EvDTree: structure-dependent substitution profiles based on decision tree classification of 3D environments
Centre de Biochimie Structurale, Faculté de Pharmacie, Université Montpellier I, 15 avenue Charles Flahault, 34093 Montpellier Cedex 5, France
BMC Bioinformatics 2005, 6:4 doi:10.1186/1471-2105-6-4Published: 10 January 2005
Structure-dependent substitution matrices increase the accuracy of sequence alignments when the 3D structure of one sequence is known, and are successful e.g. in fold recognition. We propose a new automated method, EvDTree, based on a decision tree algorithm, for automatic derivation of amino acid substitution probabilities from a set of sequence-structure alignments. The main advantage over other approaches is an unbiased automatic selection of the most informative structural descriptors and associated values or thresholds. This feature allows automatic derivation of structure-dependent substitution scores for any specific set of structures, without the need to empirically determine best descriptors and parameters.

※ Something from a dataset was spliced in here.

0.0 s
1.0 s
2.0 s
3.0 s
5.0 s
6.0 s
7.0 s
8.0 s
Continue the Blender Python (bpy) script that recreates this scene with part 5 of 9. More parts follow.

Decision trees for residue substitutions were constructed for each residue type from sequence-structure alignments extracted from the HOMSTRAD database. For each tree cluster, environment-dependent substitution profiles were derived. The resulting structure-dependent substitution scores were assessed using a criterion based on the mean ranking of observed substitution among all possible substitutions and in sequence-structure alignments. The automatically built EvDTree substitution scores provide significantly better results than conventional matrices and similar or slightly better results than other structure-dependent matrices. EvDTree has been applied to small disulfide-rich proteins as a test case to automatically derive specific substitutions scores providing better results than non-specific substitution scores. Analyses of the decision tree classifications provide useful information on the relative importance of different structural descriptors.
We propose a fully automatic method for the classification of structural environments and inference of structure-dependent substitution profiles. We show that this approach is more accurate than existing methods for various applications. The easy adaptation of EvDTree to any specific data set opens the way for class-specific structure-dependent substitution scores which can be used in threading-based remote homology searches.